SHORT PROBLEM:
Wherever a line in the data below holds "pose", copy that line.

PROVIDED DATA:
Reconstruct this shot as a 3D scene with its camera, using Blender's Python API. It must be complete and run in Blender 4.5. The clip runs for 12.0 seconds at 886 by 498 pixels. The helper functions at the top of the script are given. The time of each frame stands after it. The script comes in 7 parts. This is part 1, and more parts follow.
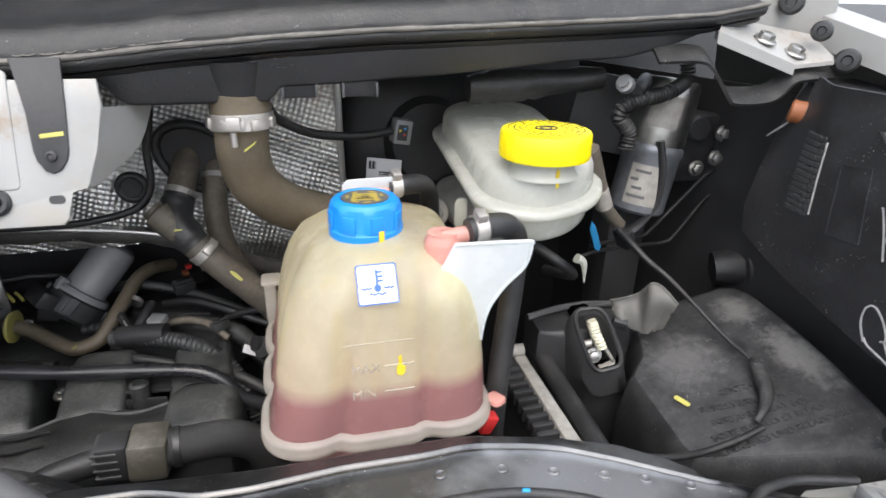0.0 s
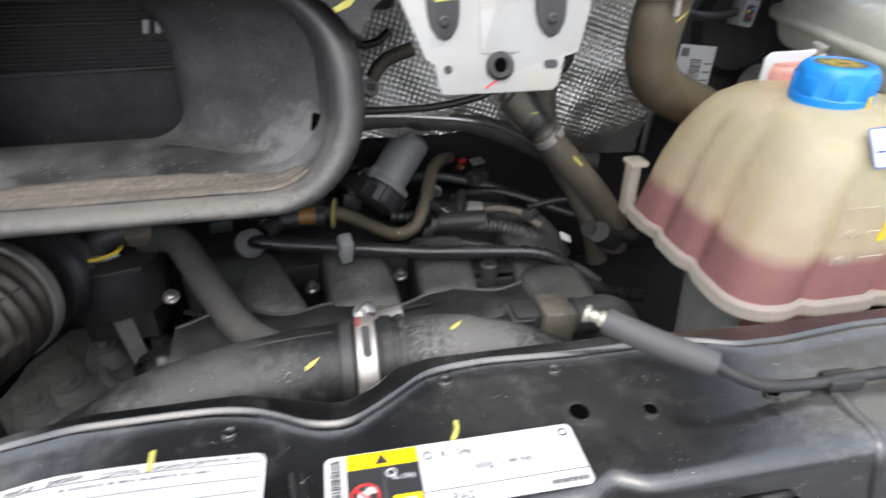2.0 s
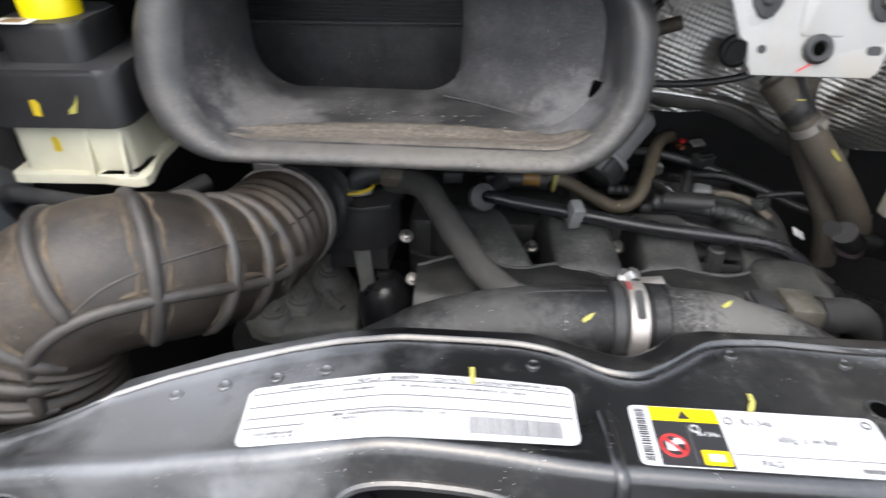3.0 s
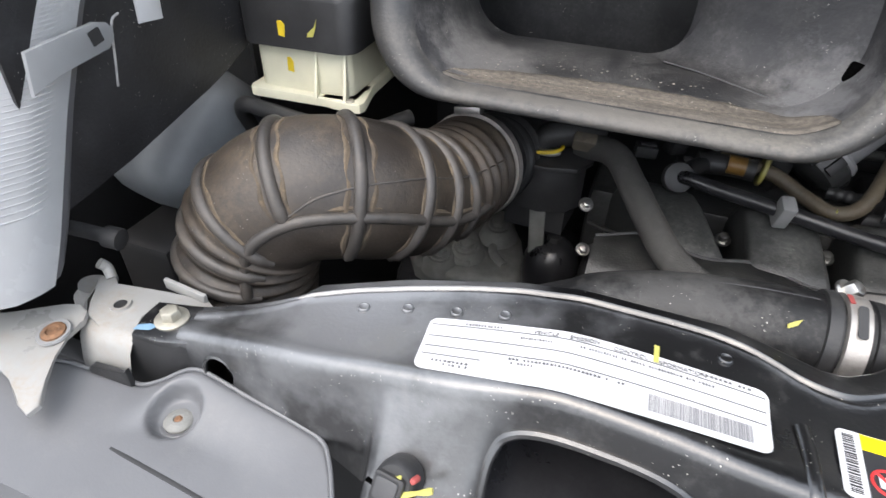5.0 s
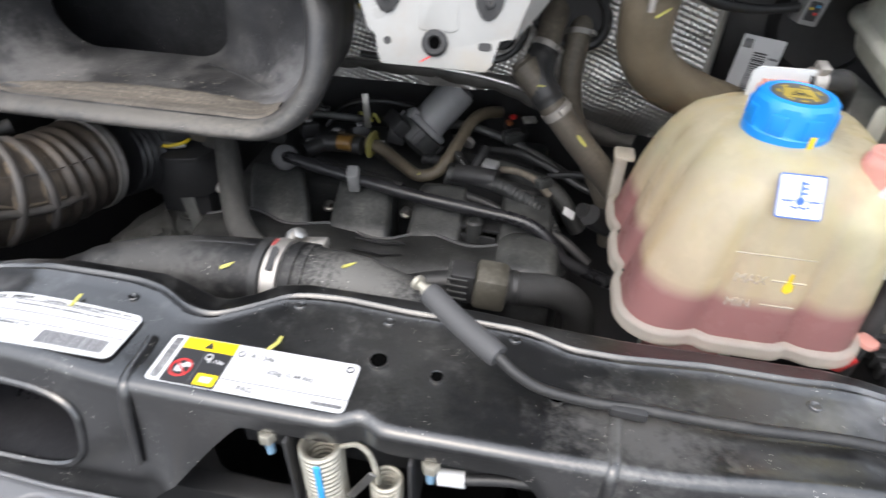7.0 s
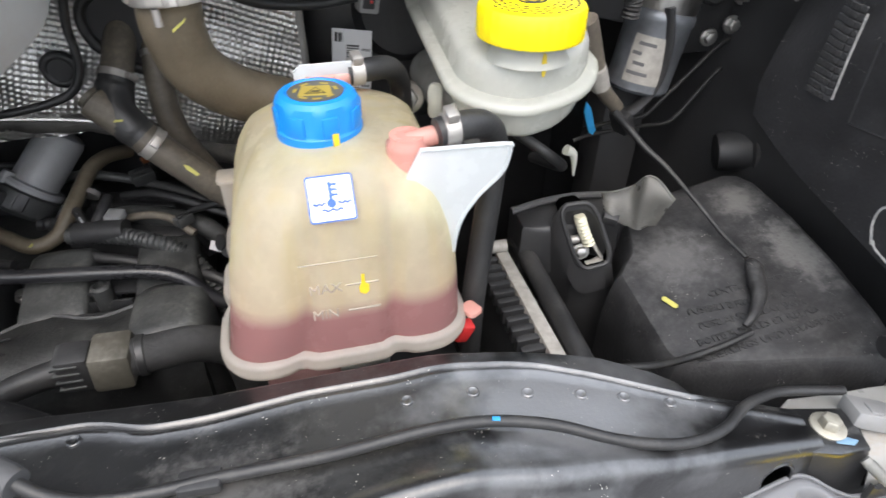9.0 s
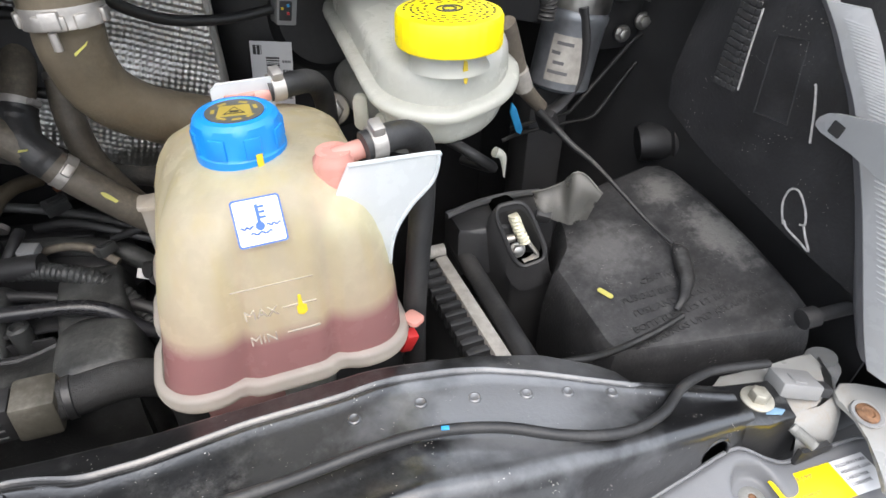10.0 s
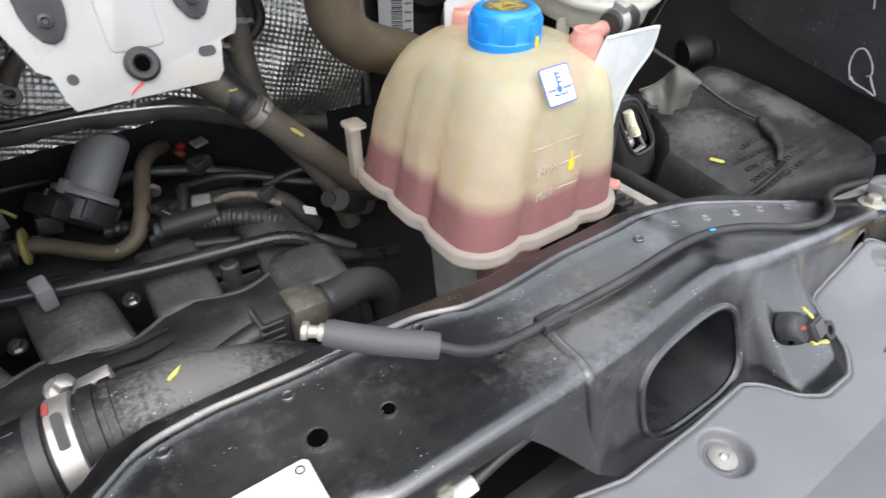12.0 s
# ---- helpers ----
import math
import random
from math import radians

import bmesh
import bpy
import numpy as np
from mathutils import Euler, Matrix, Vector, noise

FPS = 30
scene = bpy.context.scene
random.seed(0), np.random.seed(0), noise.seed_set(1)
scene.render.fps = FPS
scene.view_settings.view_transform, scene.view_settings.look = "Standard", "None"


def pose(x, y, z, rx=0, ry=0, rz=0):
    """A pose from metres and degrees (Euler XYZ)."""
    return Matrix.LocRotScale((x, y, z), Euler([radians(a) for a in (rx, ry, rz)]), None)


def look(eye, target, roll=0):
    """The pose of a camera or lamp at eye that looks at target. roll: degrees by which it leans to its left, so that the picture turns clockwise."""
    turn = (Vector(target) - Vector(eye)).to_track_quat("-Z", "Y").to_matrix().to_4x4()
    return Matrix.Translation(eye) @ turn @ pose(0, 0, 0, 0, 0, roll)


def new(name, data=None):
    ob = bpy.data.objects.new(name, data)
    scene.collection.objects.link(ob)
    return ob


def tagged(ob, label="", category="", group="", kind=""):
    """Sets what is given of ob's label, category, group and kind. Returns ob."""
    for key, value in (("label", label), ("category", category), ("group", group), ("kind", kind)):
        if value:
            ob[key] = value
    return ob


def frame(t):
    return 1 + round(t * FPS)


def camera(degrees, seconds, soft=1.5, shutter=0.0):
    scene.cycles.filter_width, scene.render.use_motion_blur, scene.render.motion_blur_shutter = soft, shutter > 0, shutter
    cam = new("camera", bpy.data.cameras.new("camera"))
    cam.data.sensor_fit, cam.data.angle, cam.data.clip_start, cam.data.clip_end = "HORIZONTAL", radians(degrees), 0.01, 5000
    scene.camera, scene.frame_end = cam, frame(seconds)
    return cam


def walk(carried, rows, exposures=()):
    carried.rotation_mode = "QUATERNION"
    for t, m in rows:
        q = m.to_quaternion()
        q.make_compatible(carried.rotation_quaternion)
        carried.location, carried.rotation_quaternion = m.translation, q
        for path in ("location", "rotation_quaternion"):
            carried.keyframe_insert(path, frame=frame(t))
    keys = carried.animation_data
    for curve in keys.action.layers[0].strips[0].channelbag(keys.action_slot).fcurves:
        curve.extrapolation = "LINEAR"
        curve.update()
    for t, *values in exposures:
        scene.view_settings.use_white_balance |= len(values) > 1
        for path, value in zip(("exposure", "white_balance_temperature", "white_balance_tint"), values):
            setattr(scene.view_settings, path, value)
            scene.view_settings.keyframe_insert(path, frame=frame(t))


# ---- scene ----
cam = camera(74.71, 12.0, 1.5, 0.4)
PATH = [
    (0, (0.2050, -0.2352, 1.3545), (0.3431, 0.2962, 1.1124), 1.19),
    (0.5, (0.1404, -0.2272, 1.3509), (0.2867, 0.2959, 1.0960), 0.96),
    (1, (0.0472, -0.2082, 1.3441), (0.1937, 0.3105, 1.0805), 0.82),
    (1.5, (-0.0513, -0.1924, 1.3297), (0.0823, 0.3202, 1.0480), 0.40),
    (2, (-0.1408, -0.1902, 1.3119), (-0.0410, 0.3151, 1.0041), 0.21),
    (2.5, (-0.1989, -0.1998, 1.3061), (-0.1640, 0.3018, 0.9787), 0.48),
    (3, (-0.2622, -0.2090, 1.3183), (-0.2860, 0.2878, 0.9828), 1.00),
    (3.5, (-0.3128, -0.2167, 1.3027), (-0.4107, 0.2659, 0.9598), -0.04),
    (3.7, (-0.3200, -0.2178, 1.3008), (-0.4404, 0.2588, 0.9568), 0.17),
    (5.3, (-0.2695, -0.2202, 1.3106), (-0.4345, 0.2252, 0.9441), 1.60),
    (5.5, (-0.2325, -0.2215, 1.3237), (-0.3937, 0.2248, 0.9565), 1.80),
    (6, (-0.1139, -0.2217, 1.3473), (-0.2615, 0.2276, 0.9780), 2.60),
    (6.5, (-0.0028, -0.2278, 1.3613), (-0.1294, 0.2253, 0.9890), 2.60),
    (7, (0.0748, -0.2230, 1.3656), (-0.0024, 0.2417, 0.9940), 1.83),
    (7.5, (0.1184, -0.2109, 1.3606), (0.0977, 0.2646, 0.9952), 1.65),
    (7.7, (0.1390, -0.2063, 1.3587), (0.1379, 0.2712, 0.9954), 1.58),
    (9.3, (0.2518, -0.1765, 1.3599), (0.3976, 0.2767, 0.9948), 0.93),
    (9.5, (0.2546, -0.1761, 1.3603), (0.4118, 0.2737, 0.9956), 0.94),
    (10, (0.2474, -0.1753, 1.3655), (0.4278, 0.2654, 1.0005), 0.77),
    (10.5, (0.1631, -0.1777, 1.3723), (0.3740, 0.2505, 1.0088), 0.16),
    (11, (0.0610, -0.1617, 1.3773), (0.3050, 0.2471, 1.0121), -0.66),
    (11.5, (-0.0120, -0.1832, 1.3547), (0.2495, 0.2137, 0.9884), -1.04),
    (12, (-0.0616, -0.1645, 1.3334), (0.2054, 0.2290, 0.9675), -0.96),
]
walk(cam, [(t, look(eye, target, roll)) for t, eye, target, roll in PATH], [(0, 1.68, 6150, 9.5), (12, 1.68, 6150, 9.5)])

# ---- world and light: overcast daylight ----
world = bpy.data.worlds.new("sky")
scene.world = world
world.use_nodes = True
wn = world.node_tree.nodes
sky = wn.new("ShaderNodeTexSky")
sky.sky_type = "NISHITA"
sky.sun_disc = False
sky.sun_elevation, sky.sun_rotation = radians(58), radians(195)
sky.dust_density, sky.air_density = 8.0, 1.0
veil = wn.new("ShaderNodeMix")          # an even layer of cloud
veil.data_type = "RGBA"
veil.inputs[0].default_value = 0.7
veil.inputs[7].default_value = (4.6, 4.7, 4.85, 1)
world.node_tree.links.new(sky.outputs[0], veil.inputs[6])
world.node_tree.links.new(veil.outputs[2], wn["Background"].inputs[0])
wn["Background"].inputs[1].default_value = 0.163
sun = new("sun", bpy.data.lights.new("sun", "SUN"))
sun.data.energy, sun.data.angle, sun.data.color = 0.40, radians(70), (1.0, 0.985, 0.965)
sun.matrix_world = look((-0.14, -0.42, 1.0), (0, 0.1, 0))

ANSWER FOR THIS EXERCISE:
def pose(x, y, z, rx=0, ry=0, rz=0):
    """A pose from metres and degrees (Euler XYZ)."""
    """The pose of a camera or lamp at eye that looks at target. roll: degrees by which it leans to its left, so that the picture turns clockwise."""
    return Matrix.Translation(eye) @ turn @ pose(0, 0, 0, 0, 0, roll)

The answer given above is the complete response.